In this week of Martin Luther King celebration, my thoughts turn
to the black man who has most influenced me during this past year,
a Dinka tribesman from Sudan, Africa.
In this week of Martin Luther King celebration, my thoughts turn to the black man who has most influenced me during this past year, a Dinka tribesman from Sudan, Africa. He is a refugee from Africa’s longest civil war. He came to share my home in Gilroy for a year of friendship, laughter, hardship, learning and the exchange of each others’ cultures. When he insisted on paying for groceries, I tried to explain the way housemates share the cost of living equally and keep track of who buys what. It didn’t make sense to him. “If you’re going to start dividing everything,” he said, “Where does it end? Do you divide the eggs you cook in the morning and figure out who bought which eggs? Do you divide the water you cook with?” I could not get him let me help pay; he said to me, “You have the cow’s three legs and a head. I only have one leg.” Which I took to mean that since I had offered him a home, I should let him contribute by paying for things when he could. This was the first of many lessons in generosity from someone who had often gone hungry, and sometimes only survived thanks to Red Cross aerial food drops.

Angelo Athian Bul (Angel Secret Drum) came here, like many immigrants, expecting money to be growing on trees. He thought that English would be fed into his brain by simply plugging his mind into a computer.

On the plane to America, the Sudanese traveled from Stone Age to Silicon Valley’s computer age in less than a day. Even though some of them needed to, they were afraid to get up and go to the bathroom on the plane because – after all – how can anyone walk above the clouds? But Angelo said, “I’m going to go check it out,” and got up from his seat, the only one brave enough to try being a cloud walker.

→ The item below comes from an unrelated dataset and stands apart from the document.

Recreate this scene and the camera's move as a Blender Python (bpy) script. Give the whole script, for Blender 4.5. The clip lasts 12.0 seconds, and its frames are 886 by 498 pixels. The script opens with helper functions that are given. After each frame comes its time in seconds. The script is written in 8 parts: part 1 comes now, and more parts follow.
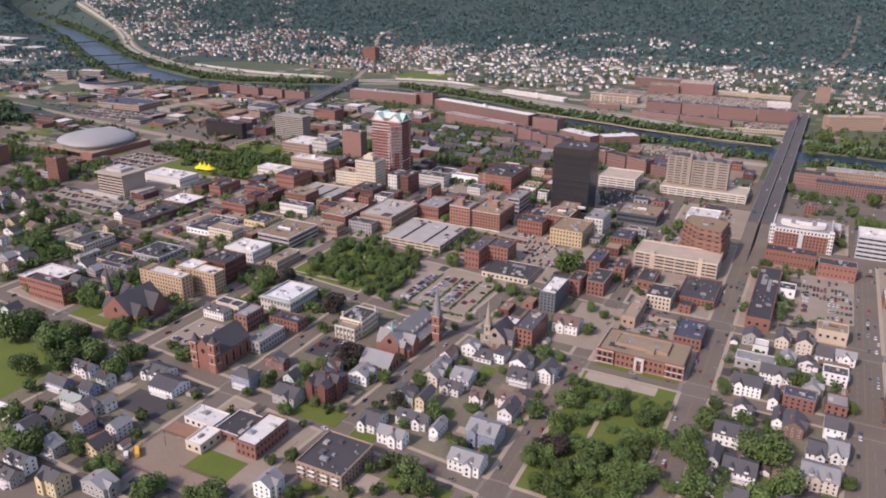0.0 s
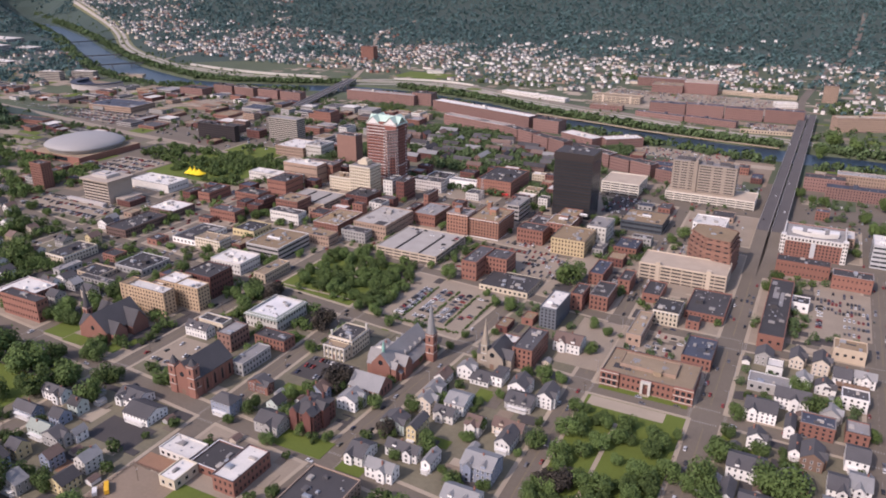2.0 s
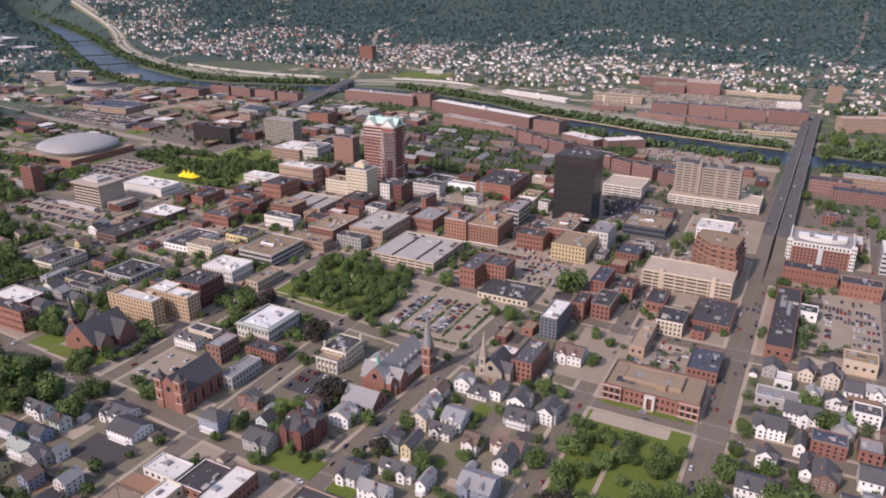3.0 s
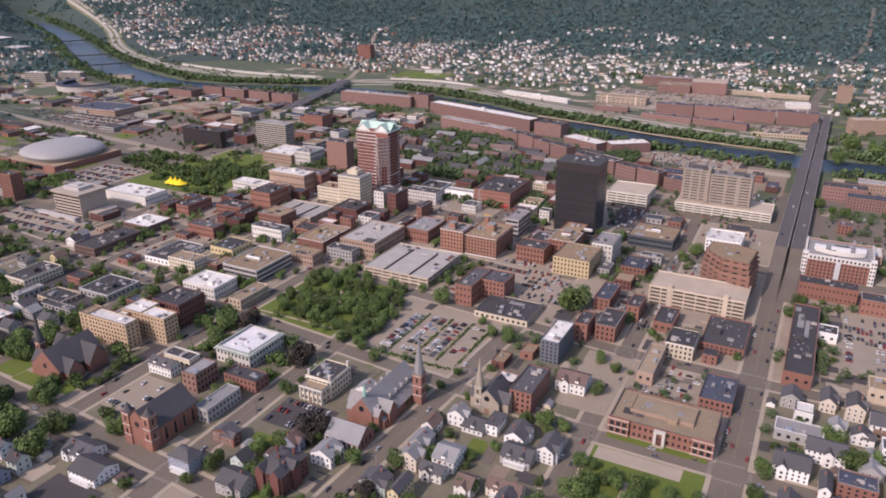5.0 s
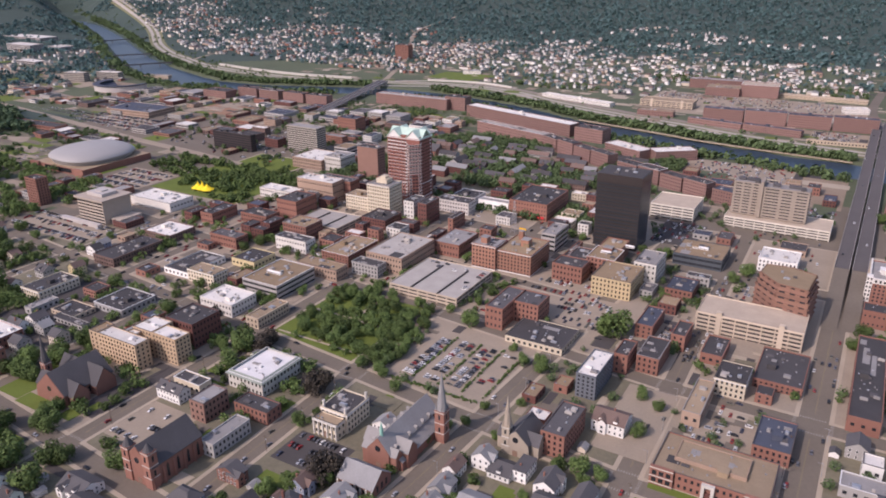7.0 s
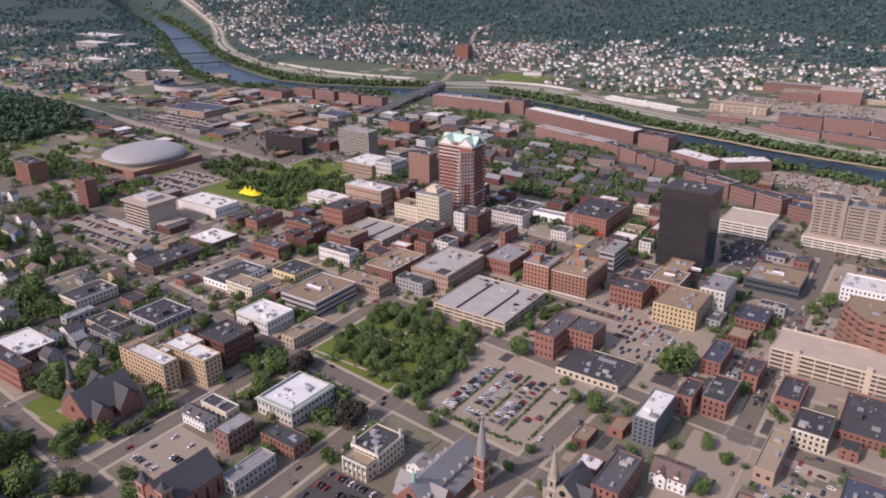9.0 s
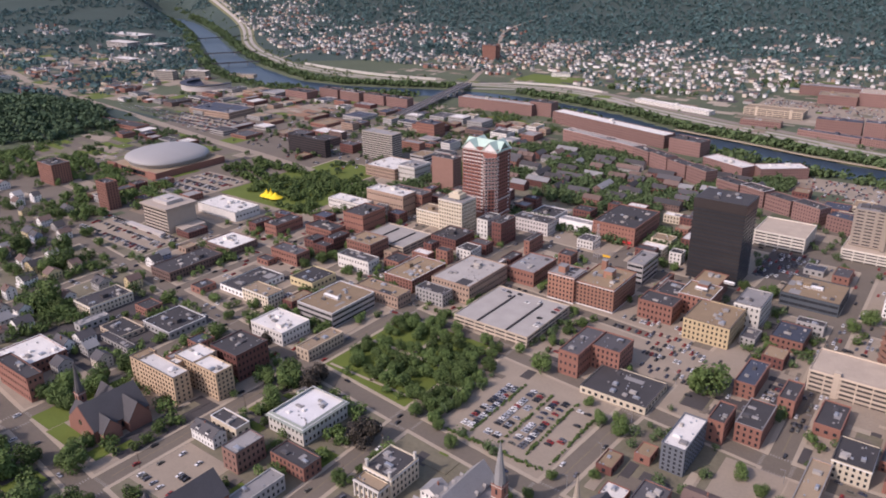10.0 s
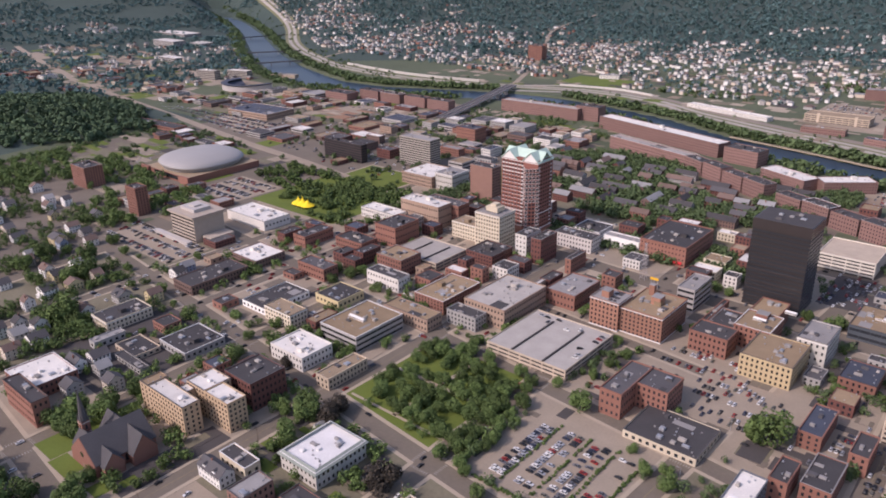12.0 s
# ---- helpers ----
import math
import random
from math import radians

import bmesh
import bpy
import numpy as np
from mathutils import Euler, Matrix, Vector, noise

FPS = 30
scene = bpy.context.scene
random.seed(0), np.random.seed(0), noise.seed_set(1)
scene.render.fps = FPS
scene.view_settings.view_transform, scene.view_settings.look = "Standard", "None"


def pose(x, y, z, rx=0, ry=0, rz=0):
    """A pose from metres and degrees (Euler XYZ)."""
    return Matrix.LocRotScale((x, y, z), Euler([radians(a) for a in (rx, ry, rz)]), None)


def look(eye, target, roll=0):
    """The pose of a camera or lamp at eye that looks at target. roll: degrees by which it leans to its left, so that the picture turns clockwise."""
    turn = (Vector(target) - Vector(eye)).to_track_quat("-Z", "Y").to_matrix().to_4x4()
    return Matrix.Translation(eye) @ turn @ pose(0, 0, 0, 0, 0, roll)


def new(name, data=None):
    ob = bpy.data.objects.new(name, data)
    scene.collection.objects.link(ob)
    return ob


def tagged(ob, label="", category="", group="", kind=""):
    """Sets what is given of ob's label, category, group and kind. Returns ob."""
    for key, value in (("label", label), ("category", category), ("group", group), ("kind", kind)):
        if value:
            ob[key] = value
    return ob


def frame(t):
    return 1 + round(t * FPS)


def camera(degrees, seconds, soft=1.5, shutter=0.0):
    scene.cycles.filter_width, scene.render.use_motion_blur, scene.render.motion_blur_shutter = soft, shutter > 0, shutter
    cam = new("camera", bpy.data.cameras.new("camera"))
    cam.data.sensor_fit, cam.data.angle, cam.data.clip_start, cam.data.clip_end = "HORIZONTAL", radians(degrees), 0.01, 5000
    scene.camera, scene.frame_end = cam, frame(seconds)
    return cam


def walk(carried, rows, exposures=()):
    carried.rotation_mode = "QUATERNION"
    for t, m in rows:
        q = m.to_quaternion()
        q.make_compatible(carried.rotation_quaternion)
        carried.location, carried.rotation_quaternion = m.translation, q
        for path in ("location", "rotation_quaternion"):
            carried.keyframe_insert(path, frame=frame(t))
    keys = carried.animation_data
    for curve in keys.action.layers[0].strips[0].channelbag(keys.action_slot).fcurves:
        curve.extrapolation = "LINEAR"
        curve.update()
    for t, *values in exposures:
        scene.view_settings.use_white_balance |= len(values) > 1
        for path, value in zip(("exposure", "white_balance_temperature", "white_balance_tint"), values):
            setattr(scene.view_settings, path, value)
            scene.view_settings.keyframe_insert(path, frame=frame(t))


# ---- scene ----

However, as reality sets in for immigrants who think they are coming to a magic land where everything will come easily, the downside of the struggle to make a new life hits hard. The challenges of culture shock, loneliness, the loss of contact with other Sudanese, his longing for the supportive surroundings of his own culture, his feelings of isolation and anguish over losing his family to the war, etc., bring the disenchantment and depression with which Angelo struggles. When tears come, he struggles to stop himself, saying, “No, stop it; crying is a disease. Crying gets you nowhere – I learned that long ago – crying gets you nothing! I cried for a long time when I lost my parents – it did nothing for my life. I don’t want to cry!”

A Swahili phrase he taught me goes like this: “Haraka, haraka heina baraka,” which literally means, “Hurry, hurry, brings no blessing.” It will take time for him to find his way in a life that has been so changed by war. But now that I’ve come to know him, I can’t watch the news the way I used to: a third world statistic has a real personality and a face for me now. He may not have found the magic here that he was expecting. But in the way that I don’t just see “black” anymore, in the way I don’t see all people from Africa as the same anymore, and in the way I don’t see “refugee” anymore, Angelo has created a magic here for me. Now refugee has become “person.” Now refugee has become friend, and for that I have Angelo to thank.